“Item, I give all my chamber furniture, tables, bed, bedding, hangings which I have at Lambeth, to my sister Dan and her daughter Sarah. And all that at London to my loving sister Eliab and her daughter or my godson Eliab as she shall appoint.

“Lastly, I desire my executor to assign over the custody of Will Fowkes after the death of my niece Mary Pratt, if she happen to die before him, unto the sister of the said William, my niece Mary West.

“Thus I have finished my last Will in three pages, two of them written with my own hand and my name subscribed to every one with my hand and seal to the last.

“Wil. Harvey.

“Signed, sealed and published as the last will and testament of me William Harvey in the presence of us Edward Dering. Henneage Finch. Richard Flud. Francis Finche.” A codicil is added to the will making certain rearrangements of the bequests, rendered necessary by the deaths and marriages of some of the recipients. Amongst others, “All the furniture of my chamber and all the hangings I give to my godson, Mr. Eliab Harvey at his marriage, and all my red damask furniture and plate to my cousin Mary Harvey.” “Item, I give my best velvet gown to Doctor Scarborough.

“Will. Harvey.”

The entry of the issue of probate upon this will runs thus in the books at Somerset House:—

“May 1659. The second day was proved the will and Codicil annext of Dr. William Harvey, late of the parish of St. Peter’s Poore, in London, but at Roehampton in the County of Surrey, deceased, by the oath of Eliab Harvey, the brother and sole executor, to whom administration was committed, he being first sworn truly to administer.” This entry seems to set at rest the doubt that had been expressed as to the exact place of Harvey’s death, for Aubrey with his customary inaccuracy in detail stated that he died in London.

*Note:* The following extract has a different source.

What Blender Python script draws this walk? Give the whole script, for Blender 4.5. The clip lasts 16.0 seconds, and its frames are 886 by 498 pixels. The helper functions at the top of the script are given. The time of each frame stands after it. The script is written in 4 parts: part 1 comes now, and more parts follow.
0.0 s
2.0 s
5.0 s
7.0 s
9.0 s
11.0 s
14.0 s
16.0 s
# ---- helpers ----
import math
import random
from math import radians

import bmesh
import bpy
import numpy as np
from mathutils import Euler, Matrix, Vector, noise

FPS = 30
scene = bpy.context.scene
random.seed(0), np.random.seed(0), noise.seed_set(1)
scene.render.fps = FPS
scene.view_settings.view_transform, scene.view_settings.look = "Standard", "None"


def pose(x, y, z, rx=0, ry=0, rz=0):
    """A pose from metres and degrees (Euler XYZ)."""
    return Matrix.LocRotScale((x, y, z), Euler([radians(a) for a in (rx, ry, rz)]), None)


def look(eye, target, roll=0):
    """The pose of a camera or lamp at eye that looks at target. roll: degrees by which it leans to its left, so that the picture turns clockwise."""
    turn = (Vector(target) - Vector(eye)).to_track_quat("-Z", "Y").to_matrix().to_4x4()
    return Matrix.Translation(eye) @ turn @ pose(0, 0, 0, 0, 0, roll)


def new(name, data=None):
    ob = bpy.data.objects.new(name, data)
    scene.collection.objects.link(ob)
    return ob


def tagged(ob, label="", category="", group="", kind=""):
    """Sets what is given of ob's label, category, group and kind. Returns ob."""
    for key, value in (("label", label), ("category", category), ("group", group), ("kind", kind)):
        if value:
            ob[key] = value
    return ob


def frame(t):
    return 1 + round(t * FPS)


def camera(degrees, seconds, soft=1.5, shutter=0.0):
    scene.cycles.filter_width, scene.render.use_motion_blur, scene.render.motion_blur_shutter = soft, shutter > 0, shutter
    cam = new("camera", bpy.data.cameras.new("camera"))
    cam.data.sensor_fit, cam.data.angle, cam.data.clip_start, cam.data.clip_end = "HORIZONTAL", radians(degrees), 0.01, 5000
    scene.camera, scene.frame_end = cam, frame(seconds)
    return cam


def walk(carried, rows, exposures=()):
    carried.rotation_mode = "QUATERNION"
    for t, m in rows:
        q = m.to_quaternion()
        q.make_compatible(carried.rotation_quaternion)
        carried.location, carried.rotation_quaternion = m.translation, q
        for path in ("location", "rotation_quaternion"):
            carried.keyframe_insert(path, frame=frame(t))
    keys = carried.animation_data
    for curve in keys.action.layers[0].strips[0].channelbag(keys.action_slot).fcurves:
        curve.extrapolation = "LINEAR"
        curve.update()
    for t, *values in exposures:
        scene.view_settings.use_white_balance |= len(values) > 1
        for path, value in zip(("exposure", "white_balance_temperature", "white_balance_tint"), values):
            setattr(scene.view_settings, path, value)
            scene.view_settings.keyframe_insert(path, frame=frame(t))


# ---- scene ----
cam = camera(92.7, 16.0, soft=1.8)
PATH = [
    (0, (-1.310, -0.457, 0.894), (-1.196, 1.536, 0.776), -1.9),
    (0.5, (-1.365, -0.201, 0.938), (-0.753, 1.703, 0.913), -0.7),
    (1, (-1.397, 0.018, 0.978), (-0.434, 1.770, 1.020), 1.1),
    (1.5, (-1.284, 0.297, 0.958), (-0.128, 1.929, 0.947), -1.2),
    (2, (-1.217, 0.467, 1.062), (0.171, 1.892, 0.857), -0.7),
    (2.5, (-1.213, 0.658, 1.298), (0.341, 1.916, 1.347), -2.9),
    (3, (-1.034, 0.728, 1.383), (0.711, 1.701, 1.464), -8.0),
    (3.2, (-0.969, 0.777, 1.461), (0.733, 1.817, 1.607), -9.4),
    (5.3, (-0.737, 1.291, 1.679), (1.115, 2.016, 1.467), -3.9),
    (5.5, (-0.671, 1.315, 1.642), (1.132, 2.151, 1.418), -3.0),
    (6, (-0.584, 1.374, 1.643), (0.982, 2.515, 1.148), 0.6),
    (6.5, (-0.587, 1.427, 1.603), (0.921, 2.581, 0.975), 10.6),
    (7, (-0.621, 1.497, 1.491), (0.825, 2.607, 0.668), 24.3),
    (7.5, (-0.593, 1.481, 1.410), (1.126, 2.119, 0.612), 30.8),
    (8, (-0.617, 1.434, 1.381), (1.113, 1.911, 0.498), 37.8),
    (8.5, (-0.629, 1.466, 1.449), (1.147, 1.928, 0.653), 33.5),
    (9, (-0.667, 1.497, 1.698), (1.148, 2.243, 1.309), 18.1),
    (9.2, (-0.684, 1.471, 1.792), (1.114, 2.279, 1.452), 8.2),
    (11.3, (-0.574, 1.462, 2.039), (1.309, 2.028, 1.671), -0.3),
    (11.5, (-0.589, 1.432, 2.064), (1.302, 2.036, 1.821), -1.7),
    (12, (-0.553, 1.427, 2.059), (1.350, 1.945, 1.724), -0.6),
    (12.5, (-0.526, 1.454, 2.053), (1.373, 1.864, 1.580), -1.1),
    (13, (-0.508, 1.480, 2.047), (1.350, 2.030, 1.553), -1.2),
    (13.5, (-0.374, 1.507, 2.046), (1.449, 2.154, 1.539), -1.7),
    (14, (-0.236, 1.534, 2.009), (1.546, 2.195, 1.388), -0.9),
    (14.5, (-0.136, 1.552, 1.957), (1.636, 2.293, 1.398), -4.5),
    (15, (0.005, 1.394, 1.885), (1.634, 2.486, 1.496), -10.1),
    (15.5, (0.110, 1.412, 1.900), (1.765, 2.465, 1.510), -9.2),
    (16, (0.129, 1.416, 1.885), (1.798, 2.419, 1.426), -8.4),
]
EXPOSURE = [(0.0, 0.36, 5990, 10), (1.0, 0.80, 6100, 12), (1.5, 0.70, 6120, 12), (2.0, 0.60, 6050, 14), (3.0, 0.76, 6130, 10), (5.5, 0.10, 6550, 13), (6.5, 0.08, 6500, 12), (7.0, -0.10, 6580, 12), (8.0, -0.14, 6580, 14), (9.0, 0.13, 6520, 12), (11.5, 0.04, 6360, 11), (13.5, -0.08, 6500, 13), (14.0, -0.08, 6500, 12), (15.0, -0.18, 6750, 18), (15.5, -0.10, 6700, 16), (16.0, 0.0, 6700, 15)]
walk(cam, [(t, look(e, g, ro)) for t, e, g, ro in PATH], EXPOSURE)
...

William Harvey may perhaps be compared more fitly with John Hunter than with any single scientific man who either preceded or followed him. Harvey laid the foundation of modern medicine by his discovery of the circulation of the blood. Hunter laid the foundation of modern pathology, not by any single and striking discovery, but by a long course of careful observation. Harvey, like Hunter, was a careful and competent observer; both were skilled anatomists, both were ardent pathologists, both were comparative anatomists of a high order. By singular ill fortune we have lost the records of many years of careful work done by each of these great men. Harvey’s work was destroyed or scattered by the violence of the times in which he lived, and we can only be grateful that so much is spared to us; Hunter’s work was lost irrevocably by the crime of his trusted assistant and brother-in-law. Harvey, like Hunter, was choleric, but his nature was the more lovable, though each had the power, innate in every great teacher, of attaching to himself and enrolling in his work all sorts of unlikely people. The collecting or acquisitive spirit was equally developed both in Hunter and Harvey, but the desire for knowledge was less insatiable in Harvey.

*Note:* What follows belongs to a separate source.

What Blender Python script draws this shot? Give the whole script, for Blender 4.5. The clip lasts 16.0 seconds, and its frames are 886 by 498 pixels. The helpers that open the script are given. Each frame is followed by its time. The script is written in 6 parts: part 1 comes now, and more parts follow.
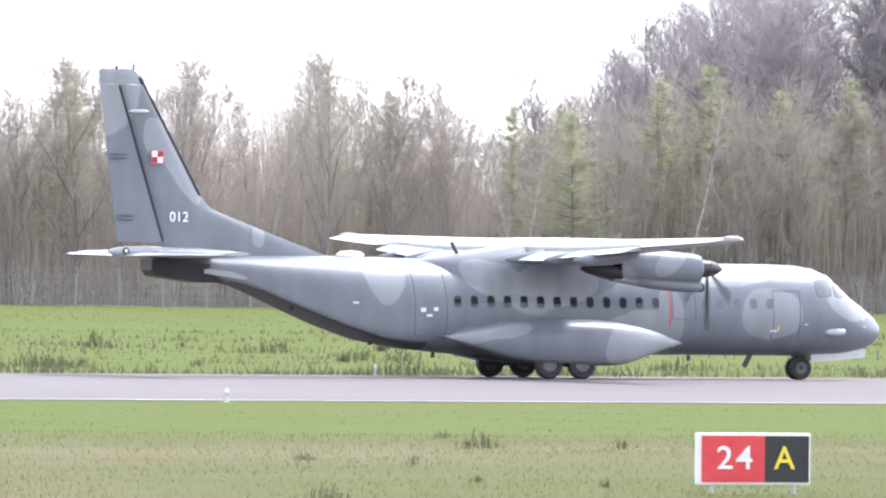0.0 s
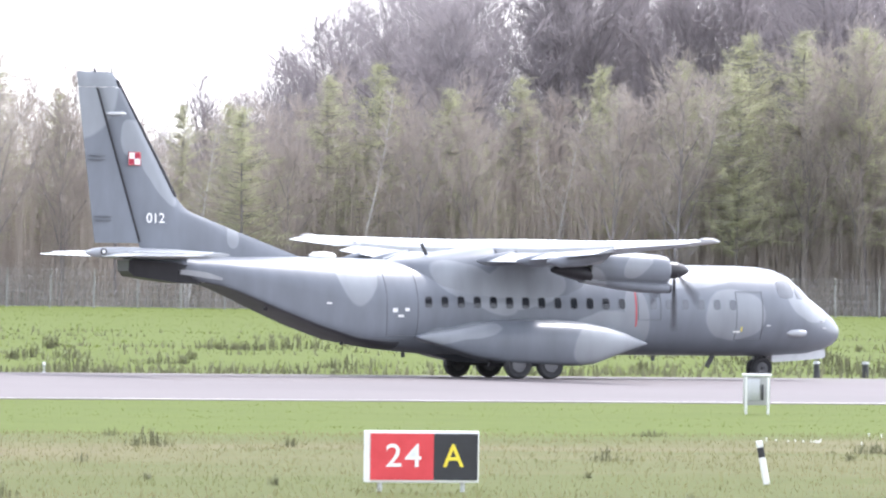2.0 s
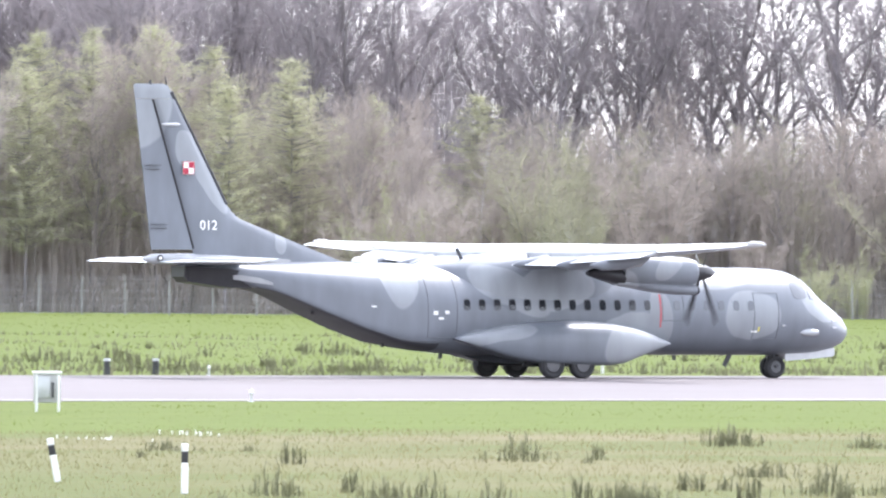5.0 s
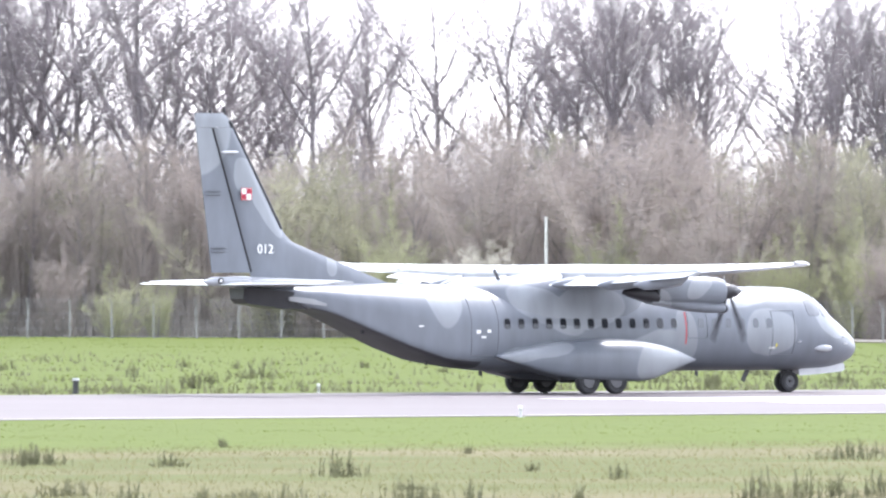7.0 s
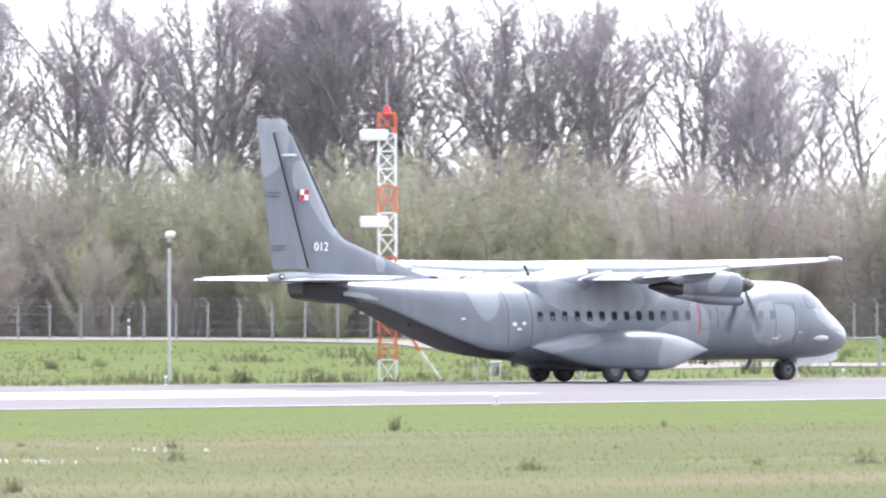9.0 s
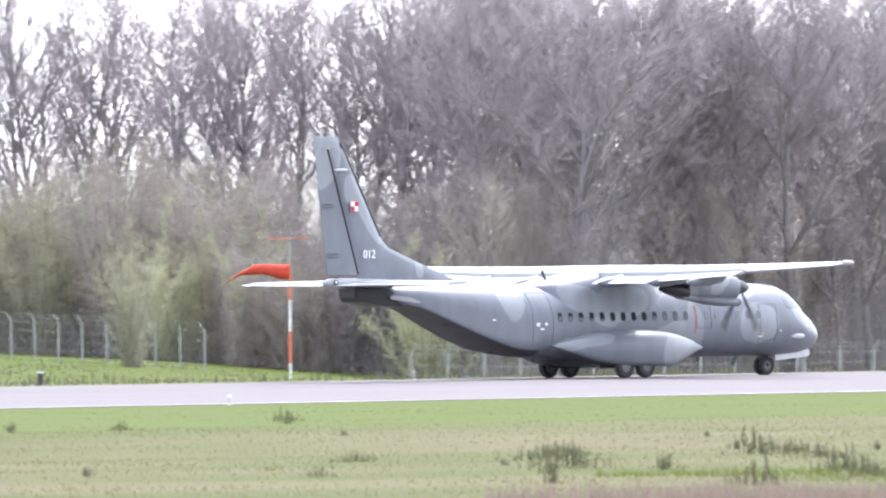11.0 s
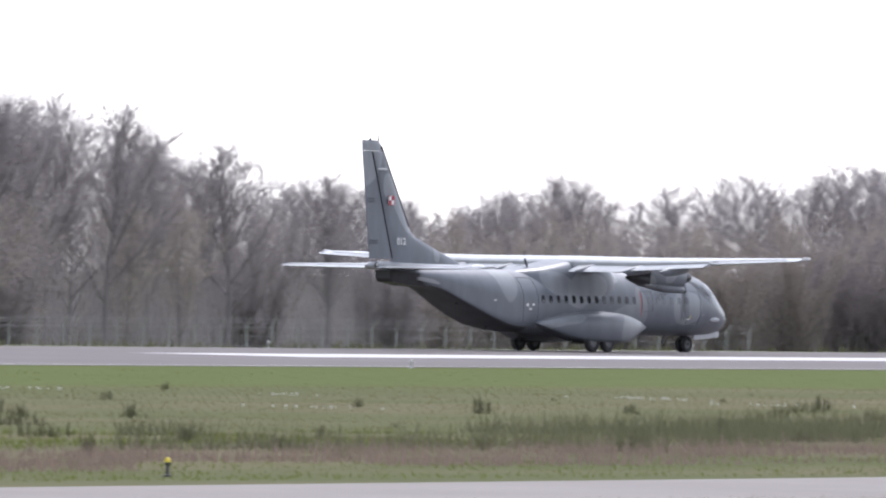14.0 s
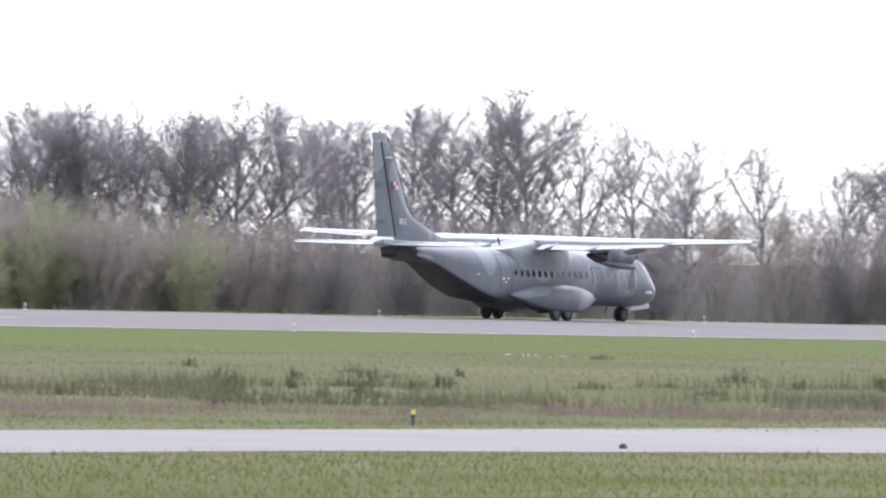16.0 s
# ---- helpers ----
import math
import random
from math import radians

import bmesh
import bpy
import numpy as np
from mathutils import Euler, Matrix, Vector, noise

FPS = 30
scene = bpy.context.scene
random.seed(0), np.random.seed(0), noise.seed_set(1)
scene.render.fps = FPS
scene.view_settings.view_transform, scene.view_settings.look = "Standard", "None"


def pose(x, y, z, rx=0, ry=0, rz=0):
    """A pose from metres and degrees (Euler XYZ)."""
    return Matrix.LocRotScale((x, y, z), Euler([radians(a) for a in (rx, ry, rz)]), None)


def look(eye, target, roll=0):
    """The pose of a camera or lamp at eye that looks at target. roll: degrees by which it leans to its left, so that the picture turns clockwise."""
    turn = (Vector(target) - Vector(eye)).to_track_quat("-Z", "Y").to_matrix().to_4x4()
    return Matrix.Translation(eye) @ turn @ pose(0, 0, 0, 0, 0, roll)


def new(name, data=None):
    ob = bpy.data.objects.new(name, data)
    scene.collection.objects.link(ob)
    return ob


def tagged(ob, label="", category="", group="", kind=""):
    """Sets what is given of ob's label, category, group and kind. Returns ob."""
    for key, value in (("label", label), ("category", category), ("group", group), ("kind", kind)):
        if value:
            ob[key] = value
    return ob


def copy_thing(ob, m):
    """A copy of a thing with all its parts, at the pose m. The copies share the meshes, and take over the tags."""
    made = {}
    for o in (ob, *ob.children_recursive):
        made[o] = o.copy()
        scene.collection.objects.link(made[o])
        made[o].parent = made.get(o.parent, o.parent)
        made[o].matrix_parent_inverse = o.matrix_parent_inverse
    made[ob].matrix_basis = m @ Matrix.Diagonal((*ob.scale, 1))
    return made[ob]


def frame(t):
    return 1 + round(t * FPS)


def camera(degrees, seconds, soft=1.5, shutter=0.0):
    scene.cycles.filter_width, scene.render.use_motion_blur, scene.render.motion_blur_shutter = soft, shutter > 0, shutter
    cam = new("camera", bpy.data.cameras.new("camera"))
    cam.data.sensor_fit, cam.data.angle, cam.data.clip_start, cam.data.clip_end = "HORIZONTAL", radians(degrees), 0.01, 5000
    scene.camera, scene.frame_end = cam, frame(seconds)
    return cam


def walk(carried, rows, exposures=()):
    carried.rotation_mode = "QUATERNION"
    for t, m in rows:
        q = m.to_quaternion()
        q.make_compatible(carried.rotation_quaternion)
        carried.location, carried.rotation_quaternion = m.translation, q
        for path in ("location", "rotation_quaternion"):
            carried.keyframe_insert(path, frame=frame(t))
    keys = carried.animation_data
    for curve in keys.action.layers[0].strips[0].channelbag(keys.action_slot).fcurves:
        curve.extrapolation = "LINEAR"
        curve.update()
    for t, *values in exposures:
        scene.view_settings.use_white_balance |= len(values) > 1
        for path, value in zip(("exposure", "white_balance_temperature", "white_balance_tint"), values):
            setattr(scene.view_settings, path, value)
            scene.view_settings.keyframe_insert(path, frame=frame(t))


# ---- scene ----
EYE = (0.0, 0.0, 3.749)
# seconds, heading from +Y towards +X, elevation, lean (degrees)
AIM = [
    (0.0, 25.477, -0.008, 0.644), (0.5, 25.903, 0.023, 0.683), (1.0, 26.326, 0.021, 0.594), (1.5, 26.668, 0.015, 0.561),
    (2.0, 27.118, -0.000, 0.744), (2.5, 27.496, 0.013, 0.752), (3.0, 28.146, 0.002, 1.026), (3.2, 28.413, -0.005, 0.976),
    (5.3, 31.113, 0.040, 0.369), (5.5, 31.445, 0.057, 0.355), (6.0, 32.137, 0.121, 0.153), (6.5, 33.069, 0.133, 0.178),
    (7.0, 34.109, 0.126, 0.009), (7.5, 35.110, 0.115, -0.038), (8.0, 36.280, 0.090, -0.241), (8.5, 37.394, 0.108, -0.054),
    (9.0, 38.551, 0.105, -0.184), (9.5, 39.775, 0.110, -0.270), (10.0, 41.370, 0.118, -0.253), (10.2, 41.834, 0.123, -0.345),
    (12.3, 47.254, 0.117, -0.192), (12.5, 47.808, 0.115, -0.074), (13.0, 49.228, 0.135, 0.361), (13.5, 50.530, 0.103, 0.664),
    (14.0, 52.102, 0.059, 1.000), (14.5, 53.494, -0.018, 1.106), (15.0, 54.893, -0.043, 1.351), (15.5, 56.131, -0.057, 1.514),
    (16.0, 57.337, -0.048, 1.636),
]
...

The influence of breeding and education is nowhere more marked than in these two great men, otherwise so nearly allied. Harvey’s knowledge is always well within the grasp of his intellect. He can formulate it, often in exquisite language, and it is so familiar to him that he can afford to use similes and images which show him to be a man of wide general education. He thinks clearly so that his unerring conclusions are drawn in a startlingly easy manner. Yet he was often hampered by the theories of the ancient philosophical schools of medicine. Hunter’s knowledge was gigantic, but it was uncontrolled. His thoughts are obscure and so ill expressed that it is often difficult to discover what he would say. His conclusions too are sometimes incorrect and are frequently laboured, yet the advance of knowledge in the hundred years and more which separated him from Harvey afforded him many additional data.